## REQUIRED WORK
Give back the full listing verbatim, apart from its images.

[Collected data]
[Start]

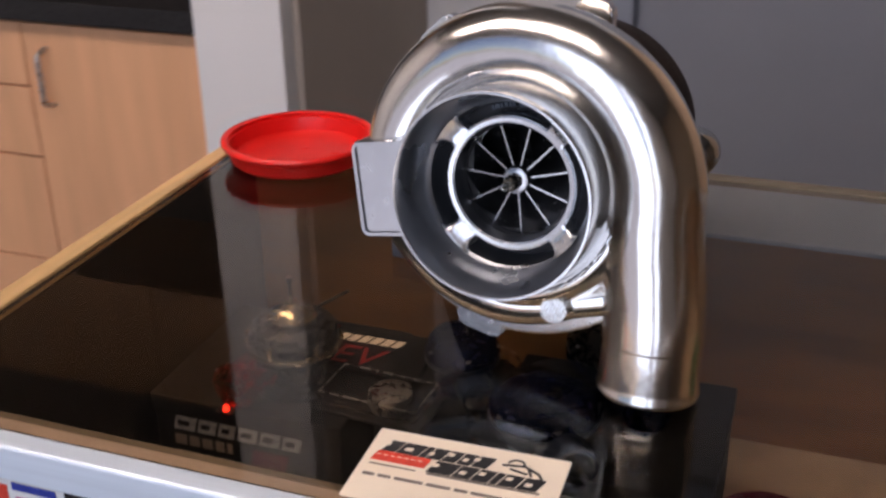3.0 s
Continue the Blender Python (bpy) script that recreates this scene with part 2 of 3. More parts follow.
# front wall with the shop window
structure("wall_south_left", box(FLOOR_X0, -2.5, FLOOR_Y0 - 0.1, FLOOR_Y0, 0, TOP), M["wall"], "shop front wall at the window's far end")
structure("wall_south_right", box(0.78, FLOOR_X1, FLOOR_Y0 - 0.1, FLOOR_Y0, 0, TOP), M["wall"], "shop front wall beside the large window")
structure("wall_south_sill", box(-2.5, 0.78, FLOOR_Y0 - 0.1, FLOOR_Y0, 0, 0.10), M["wall"], "low wall under the shop windows")
structure("wall_south_head", box(-2.5, 0.78, FLOOR_Y0 - 0.1, FLOOR_Y0, 2.60, TOP), M["wall"], "wall above the shop windows")
win = tagged(new("window_1"), "aluminium framed shop window letting in daylight", "window", kind="structure")
for x in (-2.48, -0.83, 0.38, 0.76):
    part("window_frame", box(x - 0.02, x + 0.02, FLOOR_Y0 - 0.07, FLOOR_Y0 - 0.03, 0.10, 2.60, 0.003), M["alu_trim"], win)
for z in (0.12, 2.58):
    part("window_frame", box(-2.46, 0.74, FLOOR_Y0 - 0.07, FLOOR_Y0 - 0.03, z - 0.02, z + 0.02, 0.003), M["alu_trim"], win)
structure("ground", box(-60, 60, -80, FLOOR_Y0 - 0.1, -0.3, -0.1), M["wall"], "pale concrete forecourt outside the shop window")

# grey door in its steel frame
door = tagged(new("door_1"), "flat grey painted steel door, closed", "door", kind="structure")
part("door_leaf", box(-0.1838, 0.5400, 1.478, 1.522, 0.012, 2.04, 0.002), M["door"], door)
for x0, x1 in ((-0.2255, -0.186), (0.542, 0.581)):
    part("door_frame", box(x0, x1, 1.455, 1.62, 0, 2.085, 0.003), M["door_frame"], door, "blue-grey steel frame")
part("door_frame", box(-0.186, 0.542, 1.455, 1.56, 2.046, 2.085, 0.003), M["door_frame"], door, "blue-grey steel frame")
part("door_stop", box(-0.1855, 0.5415, 1.528, 1.552, 0.0, 2.045), M["gap"], door)
part("door_knob", moved(lathe([(0.0, -0.058), (0.016, -0.058), (0.024, -0.05), (0.026, -0.04), (0.02, -0.03), (0.010, -0.024), (0.010, -0.006), (0.028, -0.004), (0.03, 0.0), (0, 0)], 40), Matrix.Translation((-0.122, 1.478, 1.055))), M["black_metal"], door, "dark round door knob")

# ---- maple base cabinets ----
CY = 1.26


def bow_handle(parent, x, z, length, upright):
    h = length / 2
    pts = []
    for k in range(25):
        u = -1 + k / 12
        pts.append((u * h, -0.026 * (1 - abs(u) ** 14) - 0.002))
    path = [(x, CY + d, z + a) if upright else (x + a, CY + d, z) for a, d in pts]
    bm = sweep(path, [0.0048] * len(path), (1, 0, 0) if upright else (0, 0, 1), 12)
    return part("handle", bm, M["nickel"], parent, "satin nickel bow handle")


def cabinet(x0, x1, fronts, label):
    cab = thing("base_cabinet", label, "cabinet", "base cabinets along the wall")
    part("body", box(x0, x1, CY + 0.022, 1.86, 0.10, 0.829), M["maple"], cab)
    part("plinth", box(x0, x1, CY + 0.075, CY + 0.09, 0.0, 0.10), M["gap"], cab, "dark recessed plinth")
    for name, a, b, z0, z1, hx, hz, upright in fronts:
        f = part(name, box(a + 0.002, b - 0.002, CY, CY + 0.02, z0 + 0.002, z1 - 0.002, 0.0012), M["maple"], cab)
        if hx is not None:
            bow_handle(f, hx, hz, 0.105 if upright else 0.135, upright)
    return cab


def drawers(x0, x1):
    mid = (x0 + x1) / 2
    return [("drawer", x0, x1, z0, z1, mid, (z0 + z1) / 2 + 0.006, False) for z0, z1 in ((0.698, 0.82), (0.560, 0.698), (0.342, 0.560), (0.105, 0.342))]


cabinet(-1.725, -1.252, drawers(-1.725, -1.252), "maple laminate drawer unit with satin bow handles")
cabinet(-1.252, -0.768, [("door", -1.252, -0.768, 0.105, 0.82, -1.203, 0.722, True)], "maple laminate base cabinet with one closed door")
cabinet(-2.17, -1.725, [("door", -2.17, -1.725, 0.105, 0.82, -2.12, 0.716, True)], "maple laminate base cabinet with a plain closed door")
cabinet(-2.64, -2.17, [("door", -2.64, -2.17, 0.105, 0.82, -2.22, 0.716, True)], "maple laminate base cabinet in the corner")
top = thing("worktop", "black laminate worktop along the maple cabinets", "worktop")
part("slab", box(-2.69, -0.768, CY - 0.020, 1.865, 0.830, 0.866), M["counter"], top)
part("front_edge", box(-2.69, -0.768, CY - 0.026, CY - 0.0203, 0.828, 0.8665, 0.002), M["counter"], top, "rounded black front edge")

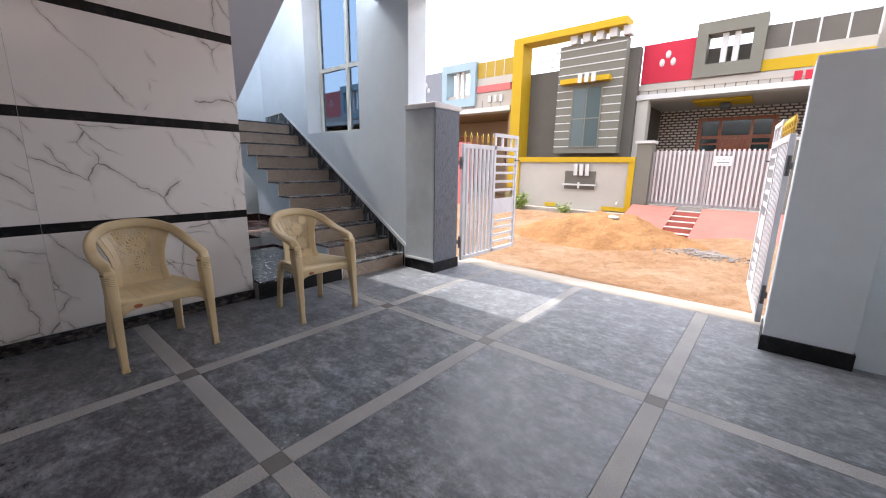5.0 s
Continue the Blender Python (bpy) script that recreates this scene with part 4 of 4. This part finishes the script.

[End]

## IN RESPONSE
3.0 s
Continue the Blender Python (bpy) script that recreates this scene with part 2 of 3. More parts follow.
# front wall with the shop window
structure("wall_south_left", box(FLOOR_X0, -2.5, FLOOR_Y0 - 0.1, FLOOR_Y0, 0, TOP), M["wall"], "shop front wall at the window's far end")
structure("wall_south_right", box(0.78, FLOOR_X1, FLOOR_Y0 - 0.1, FLOOR_Y0, 0, TOP), M["wall"], "shop front wall beside the large window")
structure("wall_south_sill", box(-2.5, 0.78, FLOOR_Y0 - 0.1, FLOOR_Y0, 0, 0.10), M["wall"], "low wall under the shop windows")
structure("wall_south_head", box(-2.5, 0.78, FLOOR_Y0 - 0.1, FLOOR_Y0, 2.60, TOP), M["wall"], "wall above the shop windows")
win = tagged(new("window_1"), "aluminium framed shop window letting in daylight", "window", kind="structure")
for x in (-2.48, -0.83, 0.38, 0.76):
    part("window_frame", box(x - 0.02, x + 0.02, FLOOR_Y0 - 0.07, FLOOR_Y0 - 0.03, 0.10, 2.60, 0.003), M["alu_trim"], win)
for z in (0.12, 2.58):
    part("window_frame", box(-2.46, 0.74, FLOOR_Y0 - 0.07, FLOOR_Y0 - 0.03, z - 0.02, z + 0.02, 0.003), M["alu_trim"], win)
structure("ground", box(-60, 60, -80, FLOOR_Y0 - 0.1, -0.3, -0.1), M["wall"], "pale concrete forecourt outside the shop window")

# grey door in its steel frame
door = tagged(new("door_1"), "flat grey painted steel door, closed", "door", kind="structure")
part("door_leaf", box(-0.1838, 0.5400, 1.478, 1.522, 0.012, 2.04, 0.002), M["door"], door)
for x0, x1 in ((-0.2255, -0.186), (0.542, 0.581)):
    part("door_frame", box(x0, x1, 1.455, 1.62, 0, 2.085, 0.003), M["door_frame"], door, "blue-grey steel frame")
part("door_frame", box(-0.186, 0.542, 1.455, 1.56, 2.046, 2.085, 0.003), M["door_frame"], door, "blue-grey steel frame")
part("door_stop", box(-0.1855, 0.5415, 1.528, 1.552, 0.0, 2.045), M["gap"], door)
part("door_knob", moved(lathe([(0.0, -0.058), (0.016, -0.058), (0.024, -0.05), (0.026, -0.04), (0.02, -0.03), (0.010, -0.024), (0.010, -0.006), (0.028, -0.004), (0.03, 0.0), (0, 0)], 40), Matrix.Translation((-0.122, 1.478, 1.055))), M["black_metal"], door, "dark round door knob")

# ---- maple base cabinets ----
CY = 1.26


def bow_handle(parent, x, z, length, upright):
    h = length / 2
    pts = []
    for k in range(25):
        u = -1 + k / 12
        pts.append((u * h, -0.026 * (1 - abs(u) ** 14) - 0.002))
    path = [(x, CY + d, z + a) if upright else (x + a, CY + d, z) for a, d in pts]
    bm = sweep(path, [0.0048] * len(path), (1, 0, 0) if upright else (0, 0, 1), 12)
    return part("handle", bm, M["nickel"], parent, "satin nickel bow handle")


def cabinet(x0, x1, fronts, label):
    cab = thing("base_cabinet", label, "cabinet", "base cabinets along the wall")
    part("body", box(x0, x1, CY + 0.022, 1.86, 0.10, 0.829), M["maple"], cab)
    part("plinth", box(x0, x1, CY + 0.075, CY + 0.09, 0.0, 0.10), M["gap"], cab, "dark recessed plinth")
    for name, a, b, z0, z1, hx, hz, upright in fronts:
        f = part(name, box(a + 0.002, b - 0.002, CY, CY + 0.02, z0 + 0.002, z1 - 0.002, 0.0012), M["maple"], cab)
        if hx is not None:
            bow_handle(f, hx, hz, 0.105 if upright else 0.135, upright)
    return cab


def drawers(x0, x1):
    mid = (x0 + x1) / 2
    return [("drawer", x0, x1, z0, z1, mid, (z0 + z1) / 2 + 0.006, False) for z0, z1 in ((0.698, 0.82), (0.560, 0.698), (0.342, 0.560), (0.105, 0.342))]


cabinet(-1.725, -1.252, drawers(-1.725, -1.252), "maple laminate drawer unit with satin bow handles")
cabinet(-1.252, -0.768, [("door", -1.252, -0.768, 0.105, 0.82, -1.203, 0.722, True)], "maple laminate base cabinet with one closed door")
cabinet(-2.17, -1.725, [("door", -2.17, -1.725, 0.105, 0.82, -2.12, 0.716, True)], "maple laminate base cabinet with a plain closed door")
cabinet(-2.64, -2.17, [("door", -2.64, -2.17, 0.105, 0.82, -2.22, 0.716, True)], "maple laminate base cabinet in the corner")
top = thing("worktop", "black laminate worktop along the maple cabinets", "worktop")
part("slab", box(-2.69, -0.768, CY - 0.020, 1.865, 0.830, 0.866), M["counter"], top)
part("front_edge", box(-2.69, -0.768, CY - 0.026, CY - 0.0203, 0.828, 0.8665, 0.002), M["counter"], top, "rounded black front edge")

5.0 s
Continue the Blender Python (bpy) script that recreates this scene with part 4 of 4. This part finishes the script.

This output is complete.